И второй упрек Руссо Мольеру — его озабоченность мнением публики, готовность к ней приноравливаться. (Кстати, в том, что касается именно «Мизантропа», Руссо ошибался: пьеса у современников, за исключением таких тонких знатоков, как Буало, имела весьма скромный успех — она была слишком интеллектуальна и недостаточно зрелищна.) Действительно, комедия Мольера — не монолог наедине с собой, или с небесами, или с воображаемой родной душой. Это разговор с собеседниками, сидящими в зале, разговор, в котором участвует не только говорящий, но и слушающий. Мольеровский театр существует для зрителей, обращается ли он к ним с наставлением или укоризной, собирается ли он их развлекать, утешать или осмеивать. Случалось, зрители отвечали Мольеру непониманием, обидой, прямой враждой, — он этого не боялся. Но никогда не отворачивался от них с высокомерным презрением избранника духа к черни, к толпе. И в этом смысле придворный увеселитель Мольер, пожалуй, демократичнее пылкого друга народа Жан-Жака. Тут очень весомо свидетельство еще одного моралиста, бескомпромиссной последовательностью нравственной проповеди и народолюбия не уступавшего Руссо, — Толстого. Толстой, хотя и не делая для Мольера исключения в своем эстетическом иконоборчестве, все-таки называет его «едва ли не самым всенародным и потому прекрасным художником нового искусства». Судивший искусство сообразно тому, выполняет ли оно задачу «соединения всех людей», Толстой и должен был универсальность, общедоступность, всеоткрытость мольеровского театра чувствовать особенно остро и ставить особенно высоко.
3
Трилогия «Тартюф», «Дон Жуан» и «Мизантроп» — высшее достижение Мольера, но одновременно и граница перелома в его представлениях о человеке, искусстве, самом себе. Мольеровское восприятие мира и своей роли в нем после этого триптиха не то что в корне меняется, но меньше побуждает к бодрому и уверенному наставительству. Мольер теперь все больше занят зрелищной, чисто театральной стороной дела — при том, что умонастроения его становятся куда безотрадней; он не столько ищет новых тем, характеров, ситуаций, сколько разрабатывает другие повороты, непривычные интонации, неожиданные средства в передаче и воплощении уже найденного однажды. Этим и примечателен «третий круг» мольеровских комедий.

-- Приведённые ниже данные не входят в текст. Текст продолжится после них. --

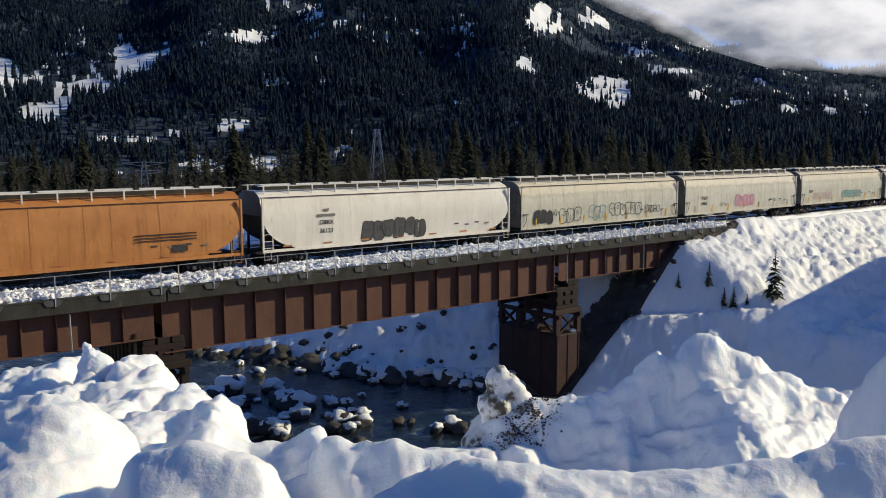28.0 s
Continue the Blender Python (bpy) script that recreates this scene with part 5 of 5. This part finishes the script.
for k, (x0, x1) in enumerate(((5.3, 10.0), (11.5, 15.0))):
    bubble_tag(e, -h + x0, -h + x1, 1.35, 2.25, SPRAY_BLACK, -1.613, 30 + k, 0.035, 4)
e, h = hopper(GAPS[6], GAPS[7], "moon", ORANGE_CAR, "weathered orange hopper car with half-round end cut-outs", 1.15, bars=4)
part("sign_plate", Mesh().box(-h + 2.7, -h + 4.2, curved_y(2.2) - 0.05, curved_y(2.2) - 0.02, 1.75, 2.6), BLACK_LETTER, e, "small black plate with pale lettering bars")
for z in (2.0, 2.28):
    part("stencil_bar", Mesh().box(-h + 2.85, -h + 4.05, curved_y(2.2) - 0.058, curved_y(2.2) - 0.051, z, z + 0.12), WHITE_LETTER, e)
part("sign_plate", Mesh().box(h - 3.9, h - 3.1, curved_y(1.6) - 0.05, curved_y(1.6) - 0.02, 1.45, 1.8), BLACK_LETTER, e, "small black data plate")
for z in (1.85, 2.0, 2.15):
    part("stencil_bar", Mesh().box(h - 5.8, h - 2.6, curved_y(2.0) - 0.03, curved_y(2.0) - 0.015, z + 0.2, z + 0.26), BROWN_EDGE, e)
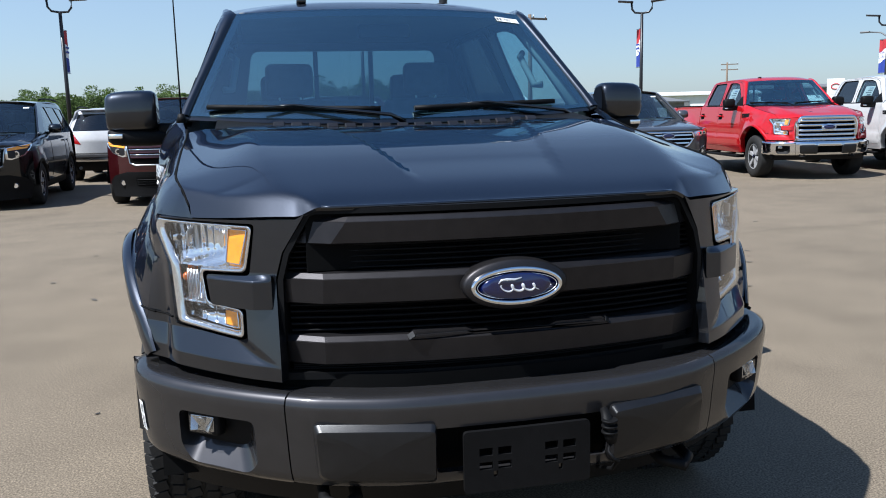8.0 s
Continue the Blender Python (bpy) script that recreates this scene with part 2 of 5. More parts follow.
def rounded(loop, r, n=4):
    """A polygon with its corners rounded."""
    out = []
    for i in range(len(loop)):
        p, a, b = Vector(loop[i]), Vector(loop[i - 1]), Vector(loop[(i + 1) % len(loop)])
        ra = min(r, (a - p).length * 0.45)
        rb = min(r, (b - p).length * 0.45)
        s, e = p + (a - p).normalized() * ra, p + (b - p).normalized() * rb
        for k in range(n + 1):
            t = k / n
            out.append(tuple(s * (1 - t) ** 2 + p * 2 * t * (1 - t) + e * t * t))
    return out


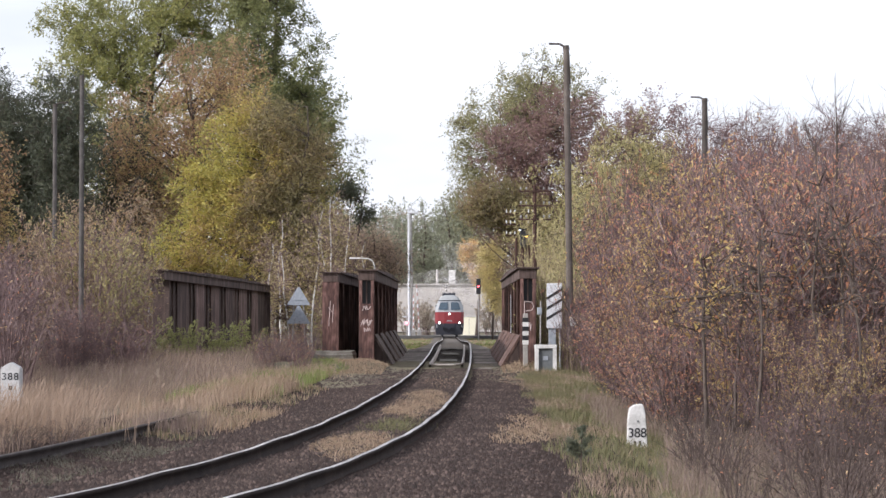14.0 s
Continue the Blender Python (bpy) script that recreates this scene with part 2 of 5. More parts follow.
# ---- the line and the lie of the land ----
def line_x(y):
    """Centre of the running track."""
    y = np.asarray(y, float)
    c = np.maximum(y, 18.0)
    x = 0.46114 + 0.00265 * (np.minimum(c, 225) - 80)
    for k, w in ((150, 0.0087), (80, 0.00537), (50, 0.38814), (36, 0.55796), (27, 3.50922)):
        x = x - w * np.maximum(0, k - c) ** 3 / 1e4
    return x - 0.5 * (c - y)


RAIL_Y = (-60, 60, 70, 80, 92, 103, 110, 122, 150, 190, 225, 290, 400, 6000)
RAIL_Z = (0, 0, 0.03, 0.09, 0.19, 0.31, 0.33, 0.26, 0.0, -0.36, -0.63, -0.79, -0.85, -1.0)


def rail_z(y):
    return np.interp(y, RAIL_Y, RAIL_Z) - 0.028


def heading(y):
    return math.atan2(float(line_x(y + 0.2) - line_x(y - 0.2)), 0.4)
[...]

Едва ли не половину всего написанного Мольером составляют пьесы, предназначенные специально для придворных празднеств. В XVII веке пропасть между вкусами горожан и царедворцев была не столь уж велика, и мольеровской труппе не приходилось строго делить репертуар на «житейские» спектакли для парижской сцены и постановочно-развлекательные — для королевских замков. Пышный псевдоантичный «Амфитрион» был впервые сыгран в городском театре, бытовой «Жорж Данден» (включенный, правда, в балетное представление) — в Версале, а «Психея» с ее сложными декорациями и машинерией, хорами и интермедиями восхищала зрителей в мольеровском Пале-Рояле не меньше, чем приближенных Людовика XIV во дворце Тюильри. И Мольер с самого начала своей работы не лишал пьесы «для двора» права нести какие-то важные его мысли. «Принцесса Элиды», к примеру, по всем внешним признакам сочинение прециозное, по сути есть увещевание отбросить притворный «любовный идеализм» и повиноваться велениям природы. Но в придворных пьесах «третьего круга» сама пасторальная или мифологическая условность, само декоративное великолепие нередко лишь подчеркивают разочарованную горечь, которой отныне проникнуто мольеровское жизневидение. «Амфитрион» (1668), вне всякого сомнения, написан для обоснования королевского права преступать обязательные для прочих смертных моральные законы. Мольеристы спорят, мог ли Мольер к тому времени уже знать о начале очередного романа Людовика XIV — на сей раз с замужней женщиной, маркизой де Монтеспан. Как бы то ни было, привычки и наклонности любвеобильного монарха были Мольеру отлично известны, а умом он был наделен слишком здравым, чтобы читать нравоучения своему благосклонному повелителю, даже если бы и имел в том потребность. И тем не менее «Амфитрион» — одно из самых беспощадных мольеровских созданий. Это в «Принцессе Элиды» (1664) страсть, вспыхнувшая в сердце государя, изображалась с умиленным сочувствием и чуть ли не вменялась ему в долг. В «Амфитрионе» же все благовидные резоны, возвещаемые устами громовержца с его заоблачного трона, оказываются только «золоченьем пилюль». А на деле право венценосца, олимпийского или земного, — просто право сильного, поддерживаемое трусостью, раболепием и корыстолюбием слабых. Такая же беспощадность взгляда скажется и в нескольких написанных Мольером сценах «Психеи» (1671)[14] — в завистливой злобе сестер красавицы, в недостойной ревности самой богини Венеры.